Sound familiar? You’ve probably said them all at least once or twice in the office. Even worse? They’ve likely prefaced an idea you were pitching or a suggestion you were making.

Many of us have the tendency to shoot down our own ideas before we even get them out there in the world, for fear of sounding too aggressive or self-righteous. But, if you want other people to have confidence in your proposals, you need to have confidence in them first.

How to Stop

There’s nothing wrong with wanting to share the fact that your thoughts might still be a little half-baked—or that it’s simply a suggestion, and not a firm direction. But, you don’t need to do so in a way that’s self-deprecating.

Try using alternatives like, “Off the top of my head,” or “Here’s what I’m thinking.” There are plenty of other lead-ins you can use without killing your own idea right from the get-go.

3. When You Refute People’s Compliments

I’ll be the first to admit that I’m pretty bad at accepting compliments from other people. Either I downright counter admiring remarks by saying something like, “Ugh, thanks. But I hated how that turned out!” or I wait for the other shoe to drop—I automatically assume that praise will be followed by a “But…”

When you do something well, you deserve to be recognized. That’s a good thing. So, challenge yourself to take that flattery at face value, say a genuine thank you, and move on.

How to Stop

Practice receiving praise graciously—yes, you can even stand in front of your bathroom mirror and rehearse your thankful (yet polished and confident) smile.

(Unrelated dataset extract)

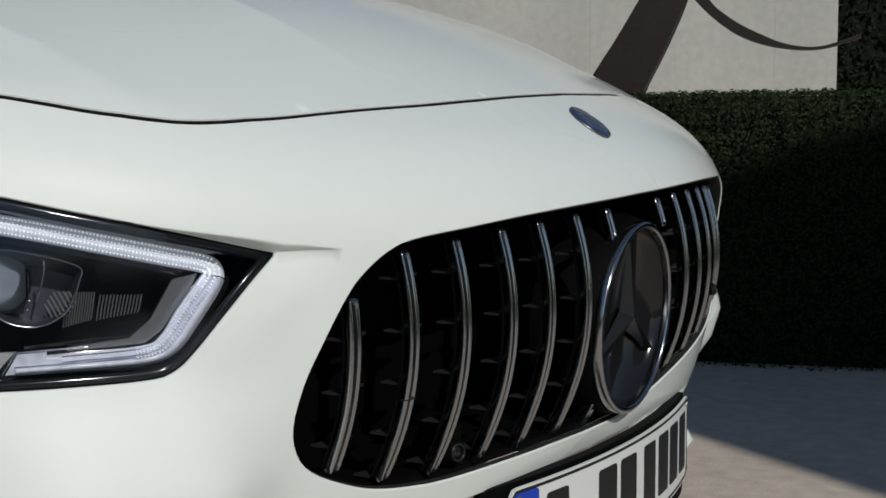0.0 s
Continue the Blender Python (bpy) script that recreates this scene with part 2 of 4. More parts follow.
class Flat:
    """A flat chart of the skin: places across an axis."""

    def __init__(self, centre, axis, across=None):
        self.c, self.n = np.array(centre, float), np.array(axis, float) / np.linalg.norm(axis)
        u = np.cross((0, 0, 1), self.n) if across is None else np.array(across, float)
        self.u = u / np.linalg.norm(u)
        self.v = np.cross(self.n, self.u)

    def inv(self, p):
        return np.stack([(p - self.c) @ self.u, (p - self.c) @ self.v], -1)

    def put(self, q, deep=0.0):
        q = np.atleast_2d(q)
        o = self.c + q[:, :1] * self.u + q[:, 1:2] * self.v + 0.5 * self.n
        return shoot(o, np.broadcast_to(-self.n, o.shape), 1.1, deep)


class Globe:
    """A chart of the skin by bearing and height from a point inside the car."""
    c = np.array((-1.6, 0.0, 0.2))

    def inv(self, p):
        d = p - self.c
        return np.stack([np.arctan2(d[..., 1], d[..., 0]), np.arctan2(d[..., 2], np.hypot(d[..., 0], d[..., 1]))], -1)

    def put(self, q, deep=0.0):
        q = np.atleast_2d(q)
        way = -np.stack([np.cos(q[:, 1]) * np.cos(q[:, 0]), np.cos(q[:, 1]) * np.sin(q[:, 0]), np.sin(q[:, 1])], -1)
        return shoot(self.c - 2.2 * way, way, 2.2, deep)


def inside_loop(q, loop):
    x, y = q[:, 0][:, None], q[:, 1][:, None]
    a, b = loop, np.roll(loop, -1, 0)
    cross = ((a[:, 1] > y) != (b[:, 1] > y)) & (x < (b[:, 0] - a[:, 0]) * (y - a[:, 1]) / (b[:, 1] - a[:, 1] + 1e-15) + a[:, 0])
    return cross.sum(1) % 2 == 1


def triangulate(loops, step, dense=None, margin=0.45, lines=()):
    """Fills a chart's loops (the first one outside, the rest holes) with even triangles."""
    from mathutils.geometry import delaunay_2d_cdt
    pts = np.vstack(loops)
    edges, start = [], 0
    for l in loops:
        edges += [(start + i, start + (i + 1) % len(l)) for i in range(len(l))]
        start += len(l)
    for l in lines:
        edges += [(start + i, start + i + 1) for i in range(len(l) - 1)]
        start += len(l)
        pts = np.vstack([pts, l])
    lo, hi = loops[0].min(0), loops[0].max(0)
    nx, ny = int((hi[0] - lo[0]) / step) + 1, int((hi[1] - lo[1]) / (step * 0.866)) + 1
    gx, gy = np.meshgrid(np.arange(nx), np.arange(ny))
    g = np.stack([lo[0] + (gx + 0.5 * (gy % 2)) * step, lo[1] + gy * step * 0.866], -1).reshape(-1, 2)
    keep = inside_loop(g, loops[0])
    for l in loops[1:]:
        keep &= ~inside_loop(g, l)
    g = g[keep]
    near = np.array([np.min(((pts - q) ** 2).sum(1)) for q in g]) > (margin * step) ** 2 if len(g) else np.zeros(0, bool)
    g = g[near]
    for lo, hi, fine in dense or ():
        fx, fy = np.meshgrid(np.arange(lo[0], hi[0], fine), np.arange(lo[1], hi[1], fine))
        fg = np.stack([fx, fy], -1).reshape(-1, 2)
        ok = inside_loop(fg, loops[0])
        for l in loops[1:]:
            ok &= ~inside_loop(fg, l)
        fg = fg[ok]
        fg = fg[np.array([np.min(((pts - q) ** 2).sum(1)) for q in fg]) > (1.3 * fine) ** 2]
        out = (g[:, 0] < lo[0]) | (g[:, 0] > hi[0]) | (g[:, 1] < lo[1]) | (g[:, 1] > hi[1])
        g = np.vstack([g[out], fg])
    every = np.vstack([pts, g]) if len(g) else pts
    v, _, f, *_ = delaunay_2d_cdt([Vector(q) for q in every], edges, [], 0, 1e-9)
    v = np.array([tuple(q) for q in v])
    f = np.array([t for t in f if len(t) == 3])
    mid = v[f].mean(1)
    keep = inside_loop(mid, loops[0])
    for l in loops[1:]:
        keep &= ~inside_loop(mid, l)
    return v, f[keep]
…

Even better, perfect the art of talking about your own accomplishments without sounding like an arrogant snob. Hey, sometimes you’re the only one capable of giving yourself the ego boost you need.

4. When You Refuse to Speak Up

Do you stop yourself from throwing your hat in the ring for that promotion? Have you been meaning to ask for a raise for the past three years? Do you have an idea to share in a team meeting, yet you just sit there with your hands in your lap and your mouth closed?

Sure, there are plenty of times when it’s perfectly OK to be a quiet observer. But, staying mum about things that are important to you—just because you’re afraid of what might or might not come next—means you’re really just getting in your own way. It’s no wonder you’ve come to expect failure—you’re never giving yourself an honest chance to succeed.

How to Stop

As Muse columnist Lea McLeod explains, assertive doesn’t necessarily mean aggressive. And, speaking up at work involves just a few simple steps.

First, set up a meeting with the person you need to talk to. Then, identify the facts of the situation, outline specifically what you need, and wrap up the meeting with a few questions. That wasn’t so hard, was it?

A little self-doubt and hesitation is totally normal—you’re human. However, when you let your apprehension stop you in your tracks and prevent you from even trying, then you have a bigger problem.

Whether we realize it or not, we can all be defeatists in the office at times. But, refusing to chase success because you’re too afraid of failure will get you nowhere fast. So, keep these common instances in mind, channel your inner egomaniac, and do your best to flip the situation around.